> _EXERCISE TASK_
Print word for word the first line of the listing below and every line after it, through the line with "return hv(h, v, .045)". Leave out the pictures and the rest.

> _DATASET EXTRACT_

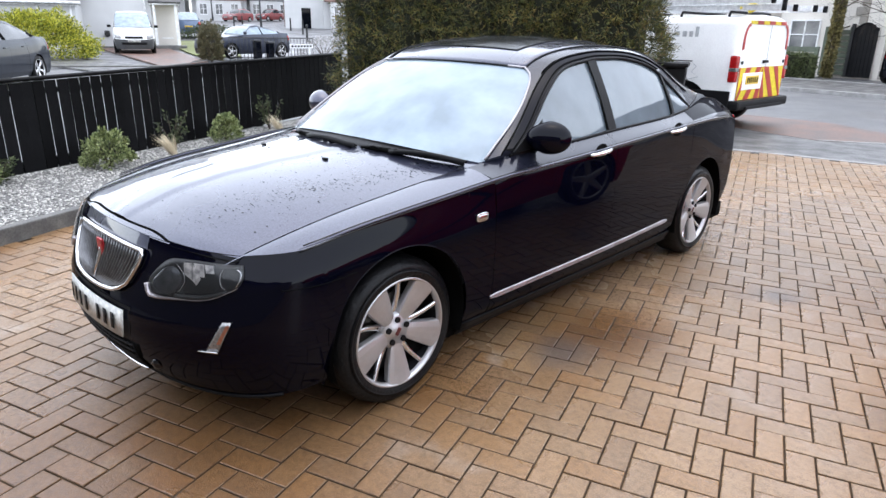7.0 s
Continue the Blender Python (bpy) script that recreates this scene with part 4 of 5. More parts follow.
def grass_tuft(at, hgt, lean, seed, n=170):
    t = thing("grass_tuft", "dry straw-coloured ornamental grass in the gravel", "grass", "dry grasses in the border", m=Matrix.Translation(at))
    r = np.random.RandomState(seed)
    verts, faces = [], []
    for k in range(n):
        a = r.uniform(0, 6.28)
        sp = r.uniform(.0, .16)
        L = hgt * r.uniform(.65, 1.1)
        base = np.array((math.cos(a) * .02, math.sin(a) * .02, 0))
        tip = np.array((math.cos(a) * sp + lean[0], math.sin(a) * sp + lean[1], L))
        mid = base + (tip - base) * .5 + np.array((0, 0, .04))
        w = .0022
        s = np.array((-math.sin(a), math.cos(a), 0)) * w
        b = len(verts)
        verts += [base - s, base + s, mid - s, mid + s, tip]
        faces += [(b, b + 1, b + 3, b + 2), (b + 2, b + 3, b + 4)]
    polys("blade_clump", verts, faces, STRAW, t)
    return t


def sprig_plant(at, hgt, seed, w=.22):
    t = thing("sprig_plant", "thin dark leafy sprig plant against the fence", "plant", "young plants in the border", m=Matrix.Translation(at))
    r = np.random.RandomState(seed)
    c, nn = [], []
    for k in range(9):
        a, l = r.uniform(0, 6.28), r.uniform(.5, 1) * hgt
        tip = np.array((math.cos(a) * w * r.uniform(.3, 1), math.sin(a) * w * r.uniform(.3, 1), l))
        tube("stem", [(0, 0, 0), tuple(tip * .6 + np.array((0, 0, .05))), tuple(tip)], [.005, .004, .002], BARK, t, n=5)
        for q in range(26):
            f = r.uniform(.25, 1.05)
            c.append(tip * f + r.normal(0, .015, 3))
            nn.append(np.array((r.normal(), r.normal(), .6)))
    leaf_mesh("leaves", c, nn, .045, SPRIG, t, seed, aspect=2.6, spread=.5, per=2)
    return t


def bed(h, v):
    return hv(h, v, .045)


dome_shrub("hebe_bush", "rounded grey-green hebe bush in the gravel", (-4.66, .84, .045), .47, .35, 4, HEBE, group="domed bushes in the border")
dome_shrub("hebe_bush", "small rounded grey-green hebe bush in the gravel", (-5.42, 2.58, .045), .37, .33, 8, HEBE, n=1900, group="domed bushes in the border")
dome_shrub("hebe_bush", "young yellow-green bush by the fence foot", (-4.38, -.35, .045), .30, .22, 9, HEBE, n=500, group="domed bushes in the border")
grass_tuft((-4.66, 1.55, .045), .27, (-.05, -.12), 21)
grass_tuft((-5.46, 3.45, .045), .26, (-.07, -.13), 22)
grass_tuft((-4.00, -.55, .045), .28, (-.04, .0), 23)
sprig_plant((-5.25, 1.80, .045), .42, 31)
sprig_plant((-5.95, 3.55, .045), .52, 32)
sprig_plant((-4.50, -.20, .045), .25, 33)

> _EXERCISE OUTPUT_
7.0 s
Continue the Blender Python (bpy) script that recreates this scene with part 4 of 5. More parts follow.
def grass_tuft(at, hgt, lean, seed, n=170):
    t = thing("grass_tuft", "dry straw-coloured ornamental grass in the gravel", "grass", "dry grasses in the border", m=Matrix.Translation(at))
    r = np.random.RandomState(seed)
    verts, faces = [], []
    for k in range(n):
        a = r.uniform(0, 6.28)
        sp = r.uniform(.0, .16)
        L = hgt * r.uniform(.65, 1.1)
        base = np.array((math.cos(a) * .02, math.sin(a) * .02, 0))
        tip = np.array((math.cos(a) * sp + lean[0], math.sin(a) * sp + lean[1], L))
        mid = base + (tip - base) * .5 + np.array((0, 0, .04))
        w = .0022
        s = np.array((-math.sin(a), math.cos(a), 0)) * w
        b = len(verts)
        verts += [base - s, base + s, mid - s, mid + s, tip]
        faces += [(b, b + 1, b + 3, b + 2), (b + 2, b + 3, b + 4)]
    polys("blade_clump", verts, faces, STRAW, t)
    return t


def sprig_plant(at, hgt, seed, w=.22):
    t = thing("sprig_plant", "thin dark leafy sprig plant against the fence", "plant", "young plants in the border", m=Matrix.Translation(at))
    r = np.random.RandomState(seed)
    c, nn = [], []
    for k in range(9):
        a, l = r.uniform(0, 6.28), r.uniform(.5, 1) * hgt
        tip = np.array((math.cos(a) * w * r.uniform(.3, 1), math.sin(a) * w * r.uniform(.3, 1), l))
        tube("stem", [(0, 0, 0), tuple(tip * .6 + np.array((0, 0, .05))), tuple(tip)], [.005, .004, .002], BARK, t, n=5)
        for q in range(26):
            f = r.uniform(.25, 1.05)
            c.append(tip * f + r.normal(0, .015, 3))
            nn.append(np.array((r.normal(), r.normal(), .6)))
    leaf_mesh("leaves", c, nn, .045, SPRIG, t, seed, aspect=2.6, spread=.5, per=2)
    return t


def bed(h, v):
    return hv(h, v, .045)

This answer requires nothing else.